Otherwise, Captain Midnight napped.  Miss V played games on his tablet.

Me?  I crocheted.  A lot.  Used what may be the world's biggest ball of pink yarn to finish one baby blanket and start another.  (An older passenger congratulated me on "being so productive" as she passed by in the aisle. Heh. I guess you could see it that way, but it's not as though I was going to stare at the back of an airline seat for six hours.)  By the way: no, Mom, I have nothing particular to report.  These blankets are a church project.

When you disembark at Honolulu Airport, you get the immediate feeling you're not in Kansas any more.  Hawaii is a U.S. state with a unique culture, due to its former status as a separate island nation and its current status as the de facto crossroads of the Pacific Rim.  You'll see untranslated words and phrases in both Hawaiian and Pidgin, the airport uses the blunt-to-American-eyes term "toilets" rather than the widespread euphemism "restrooms," and -- maybe the strangest sight of all to a mainlander used to periods of inclement weather -- there are no visible precautions against cold, because there's no point.  (Hawaiians are so acclimated to year-round balmy weather that they put on socks and sweaters when the temperature dips into the 60s at night.)

We wandered past an open-air cultural garden right in the middle of the airport, taking in the marvelous scents of flowers along with the warm night air.  Caryn met us at the baggage claim, embraced us and presented us with leis.  Did I take any pictures of this?  Nope. Once again I'd forgotten the camera in my purse.  (Don't worry, though; I eventually remembered it was there.)  We wandered out to the car rental area, where CM picked up our car, and where Miss V got hit on by some random guy who wiggled his eyebrows at her every time she looked in his direction.

The Honolulu Star-Advertiser cannot lie.
Then we drove to the place famed for selling the best Spam musubi on Oahu: the Aloha Gas Station and 7-11 in Kāne'ohe.  (Gotta love a place where you can buy quality musubi at the gas station.)  There we met up with Brian, bought a couple of musubi and a manapua filled with char siu, and proceeded to fill the car with the joyous sounds of OMNOMNOM while driving up to the North Shore.  (And asking ourselves the Zen koan of the night: Why is Spam so awful?  Yet why is Spam musubi so tasty?  Ponder this strange alimentary paradox with us now...)

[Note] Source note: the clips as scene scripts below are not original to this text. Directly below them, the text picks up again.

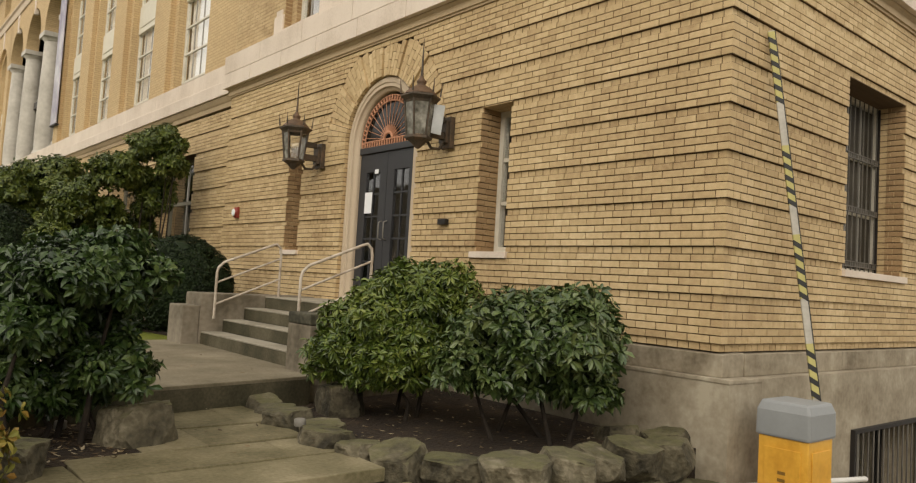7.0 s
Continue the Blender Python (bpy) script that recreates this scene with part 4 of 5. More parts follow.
# ---------------------------------------------------------------- wall lanterns
def lantern(y, label, dusty):
    g = thing("wall_lantern", label, "lantern", pose(-0.47, y, 2.36), "lanterns beside the door")
    hexa = math.pi / 6
    part("base", Mesh().lathe([(0.015, -0.37), (0.045, -0.345), (0.10, -0.29), (0.135, -0.27), (0.165, -0.255), (0.165, -0.23), (0.145, -0.215)], 6, smooth=False, phase=hexa), BRONZE, g)
    part("roof", Mesh().lathe([(0.185, 0.165), (0.195, 0.19), (0.225, 0.22), (0.24, 0.235), (0.24, 0.252), (0.215, 0.262)], 6, smooth=False, phase=hexa), BRONZE, g)
    part("dome", Mesh().lathe([(0.205, 0.262), (0.19, 0.285), (0.15, 0.325), (0.10, 0.36), (0.06, 0.38), (0.05, 0.40), (0.06, 0.415), (0.06, 0.435), (0.035, 0.46), (0.02, 0.50)], 12), RUSTY_BRONZE, g, "rusty brown domed top")
    part("finial", Mesh().tube([(0, 0, 0.5), (0, 0, 0.62), (0, 0, 0.95)], [0.018, 0.013, 0.004], 8), BRONZE, g)
    for k in range(6):
        a = hexa + k * math.pi / 3
        part("corner_bar", Mesh().tube([(0.14 * math.cos(a), 0.14 * math.sin(a), -0.22), (0.195 * math.cos(a), 0.195 * math.sin(a), 0.245)], 0.013, 6), BRONZE, g)
        part("spike", Mesh().tube([(0.235 * math.cos(a), 0.235 * math.sin(a), 0.27), (0.25 * math.cos(a), 0.25 * math.sin(a), 0.44)], [0.012, 0.003], 6), BRONZE, g)
        b = a + math.pi / 3
        q = [Vector((r * math.cos(an) * 0.97, r * math.sin(an) * 0.97, z)) for r, an, z in ((0.14, a, -0.21), (0.14, b, -0.21), (0.193, b, 0.235), (0.193, a, 0.235))]
        inn = Vector((-math.cos((a + b) / 2), -math.sin((a + b) / 2), 0)) * 0.006
        part("glass_side", Mesh().prism(q, (0, 0, 0), inn), MILKY if k in dusty else GLASS, g, "dirty pale glass" if k in dusty else "clear glass").visible_shadow = False
    part("bracket", Mesh().box(0.40, 0.47, -0.10, 0.10, -0.30, 0.08).box(0.36, 0.40, -0.07, 0.07, -0.24, 0.03).box(0.14, 0.36, -0.035, 0.035, -0.20, -0.11).box(0.16, 0.36, -0.03, 0.03, 0.0, 0.08).tube([(0.12, 0, -0.24), (0.2, 0, -0.33), (0.32, 0, -0.32), (0.40, 0, -0.2)], 0.02, 8), BRONZE, g, bevel=0.006)
    return g


loose = lantern(3.71, "corroded bronze hexagonal wall lantern with a loose glass side", (2, 3, 4))
lantern(2 * DOOR_Y - 3.71, "corroded bronze hexagonal wall lantern with spikes", (2, 5))
part("loose_pane", Mesh().prism([(0.13, -0.11, 0.17), (0.235, -0.18, 0.165), (0.205, -0.165, -0.19), (0.105, -0.10, -0.17)], (0, 0, 0), (0.008, 0.01, 0)), PAPER_DULL, loose, "pale glass side hanging loose")
al = thing("alarm_bell", "small red alarm bell with a pale centre on the brick wall", "alarm bell", place("W", 9.72, 0.0, 1.49))
part("backplate", Mesh().box(-0.07, 0.07, -0.05, 0.0, -0.10, 0.10), RED, al, bevel=0.01)
part("gong", Mesh().tube([(0, -0.05, 0), (0, -0.075, 0), (0, -0.09, 0)], [0.085, 0.08, 0.05], 16), RED, al)
part("centre", Mesh().tube([(0, -0.085, 0), (0, -0.100, 0)], [0.066, 0.060], 14), PAPER, al, "white centre")
kb = thing("card_reader", "small black box fixed to the brick beside the door", "entry box", place("W", 3.70, 0.0, 1.17))
part("case", Mesh().box(-0.075, 0.075, -0.06, 0.0, -0.035, 0.035), IRON, kb, bevel=0.008)
fl = thing("floodlight", "dark metal floodlight on the belt course", "floodlight", place("S", 10.3, 0.07, 4.36))
part("housing", Mesh().prism([(-0.24, -0.42, 0.02), (-0.24, -0.12, 0.10), (-0.24, -0.08, -0.06), (-0.24, -0.38, -0.12)], (0, 0, 0), (0.48, 0, 0)), IRON, fl, bevel=0.01)
part("arm", Mesh().tube([(0, 0.0, -0.10), (0, -0.12, -0.10), (0, -0.2, -0.02)], 0.025, 8), IRON, fl)

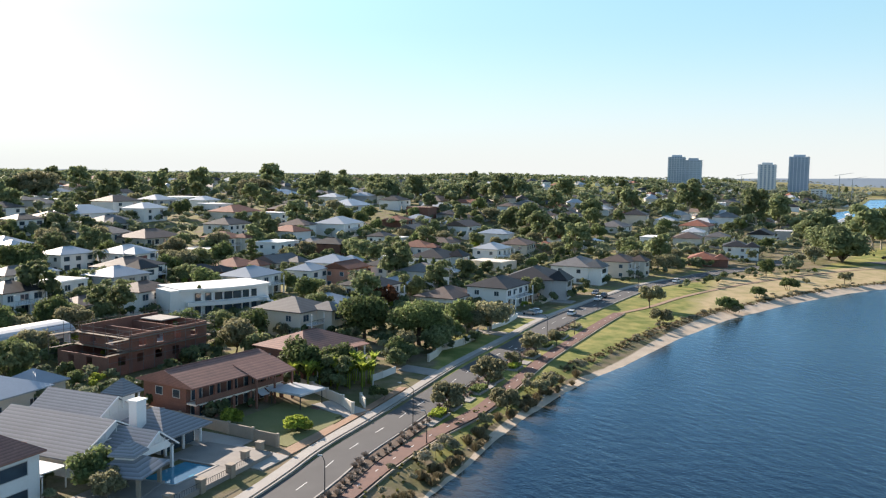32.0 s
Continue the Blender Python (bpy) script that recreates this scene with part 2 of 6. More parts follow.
# the river's edge, as (azimuth, distance) going round, placed to fit the camera's view
SHORE_A = [(-60, 700), (-45, 760), (-34, 810), (-26.8, 850), (-22.5, 888), (-21.3, 905), (-20.4, 1120), (-19.6, 1370),
           (-13.2, 1320), (-7.9, 1240), (-2.4, 1220), (3.1, 1270), (9.4, 1300), (10.0, 1080), (10.4, 830), (11.4, 775),
           (14.0, 725), (15.0, 695), (15.8, 640), (15.8, 575), (14.9, 524), (17.2, 508), (19.2, 493), (22.7, 479), (24.6, 486)]
SHORE_B = [(25.7, 525), (27.5, 570), (30.1, 618), (33.7, 662), (37.2, 699), (40.6, 724), (44, 733), (47.1, 733),
           (50.0, 712), (56.5, 728), (60, 744), (62.7, 757), (67.7, 768), (74.8, 802), (82.2, 838), (85.6, 845),
           (93.0, 915), (99.8, 1010), (103.3, 1068), (107.0, 1145), (110.4, 1284), (110.9, 1500), (111.2, 1810)]
SHORE_C = [(115.4, 2170), (120.6, 2500), (124.5, 2560), (126.5, 2540), (128.2, 2300), (128.6, 1800), (128.7, 1520), (129.6, 1350), (131.6, 1200), (133.6, 1110),
           (133.0, 1030), (130.8, 950), (126, 890), (120, 820), (115, 770), (112, 730), (110.6, 716), (110.2, 690), (111.3, 650)]
SHORE_D = [(111.2, 625), (112.2, 606), (114.4, 572), (116.5, 539), (120.2, 496), (123.3, 437), (126.6, 393), (129.1, 362),
           (132.2, 321), (135.9, 275), (138.7, 238), (140.9, 211), (142.2, 198), (144.0, 185), (145.7, 172), (148.6, 150), (150.4, 137), (152.0, 125), (154.7, 112),
           (162, 90), (172, 71), (185, 58), (205, 48), (225, 46), (250, 53), (270, 72), (285, 110), (293, 170)]
LAGOON = [(39.8, 1430), (39.6, 1350), (36.5, 1265), (32.3, 1325), (32.2, 1800), (32.6, 2090), (35.5, 2060), (36.0, 1750)]
FAR_LAKE = [(127, 3300), (133, 2700), (137, 2750), (137, 3300), (131, 3700), (124, 3900), (119, 3600)]
RIVER = SHORE_A + SHORE_B + SHORE_C + SHORE_D


def outline(spots):
    return np.array([polar(a, r) for a, r in spots])


def signed(px, py, poly):
    """Metres inside (+) or outside (-) a closed outline."""
    best = np.full(px.shape, 1e9)
    inside = np.zeros(px.shape, bool)
    n = len(poly)
    for i in range(n):
        ax, ay = poly[i]
        bx, by = poly[(i + 1) % n]
        dx, dy = bx - ax, by - ay
        k = np.clip(((px - ax) * dx + (py - ay) * dy) / (dx * dx + dy * dy + 1e-9), 0, 1)
        best = np.minimum(best, (px - ax - k * dx) ** 2 + (py - ay - k * dy) ** 2)
        cross = (ay > py) != (by > py)
        with np.errstate(divide="ignore", invalid="ignore"):
            inside ^= cross & (px < dx * (py - ay) / (dy if dy else 1e-9) + ax)
    return np.where(inside, 1, -1) * np.sqrt(best)


POLYS = [outline(RIVER), outline(LAGOON), outline(FAR_LAKE)]


def inland(px, py):
    """Metres from the nearest water; negative in it."""
    return -np.maximum.reduce([signed(px, py, p) for p in POLYS])


def ramp(v, a, b):
    k = np.clip((v - a) / (b - a), 0, 1)
    return k * k * (3 - 2 * k)


def height(px, py):
    """Height of the ground over the river, and metres inland."""
    px, py = np.asarray(px, float), np.asarray(py, float)
    d = inland(px, py)
    az = np.degrees(np.arctan2(-px, py))
    az = np.where(az < -90, az + 360, az)
    r = np.hypot(px, py)
    z = np.where(d < 0, np.maximum(d * 0.12, -2.5), 1.3 * ramp(d, -1, 10) + 1.3 * ramp(d, 8, 40))
    # west bank: a shelf with the shore road, then the hill of houses
    w = ramp(az, 119, 141)
    z = z + w * np.where(d > 0, 2.0 * ramp(d, 30, 130) + 15 * ramp(d, 155, 350) + 9 * ramp(d, 330, 700), 0)
    z = z + 9 * ramp(az, 134.3, 138) * ramp(r, 700, 1150) * ramp(d, 20, 90) * (1 - ramp(az, 150, 160))
    z = z + 11 * ramp(az, 129.0, 132) * ramp(r, 1260, 1480) * ramp(d, 10, 70) * (1 - ramp(az, 136, 140))
    # bank that carries the freeway to the bridge
    z = z + 8.5 * np.exp(-((px + 243) ** 2 + (py - 640) ** 2) / (2 * 26.0 ** 2)) * ramp(d, 2, 30)
    # college hill and the slopes north of it
    c = ramp(az, 44, 54) * (1 - ramp(az, 66, 76))
    z = z + c * np.where(d > 0, 13 * ramp(d, 30, 240), 0)
    n = ramp(az, 64, 76) * (1 - ramp(az, 108, 112))
    z = z + n * np.where(d > 0, 10 * ramp(d, 40, 330), 0)
    # dry hill by the bridge
    z = z + 9 * np.exp(-(((az - 13.5) / 3.0) ** 2 + ((r - 980) / 120) ** 2)) * (d > 0) * ramp(d, 0, 40)
    z = z + np.where(d > 0, 5 * ramp(d, 100, 500) * (1 - w), 0)
    return z, d


def ground_at(x, y):
    return float(height(np.array([x]), np.array([y]))[0][0])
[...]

Darkness had fallen, so we couldn't see much of the scenery on our drive in, but on several occasions the road ran right along the beach, and we could catch a glimpse of the long curls of breakers gleaming white against the darkness.  Sometimes the waves blow spray across the road.  It took us a while to get to our destination on a "highway" where the average posted speed limit is 35 mph, but eventually we made it to La'ie. And there we found the niblings: Miss E, Little C, Bonz-I and Goldilocks.*  There was also Teddy the Wonder Dog, aka the Jack Russell Terrier on Valium.

Little C (who is not all that little any more) seemed pleased to see us.  And we were pleased to see all of them.  But most of all we were pleased to see the bed, which we promptly hit with gusto and vigor.

What of tomorrow?  Stay tuned.

*as always on this blog, names of people under 18 have been altered. I don't want anyone to be under the impression that my in-laws named their kids with the intention of starting a rap group.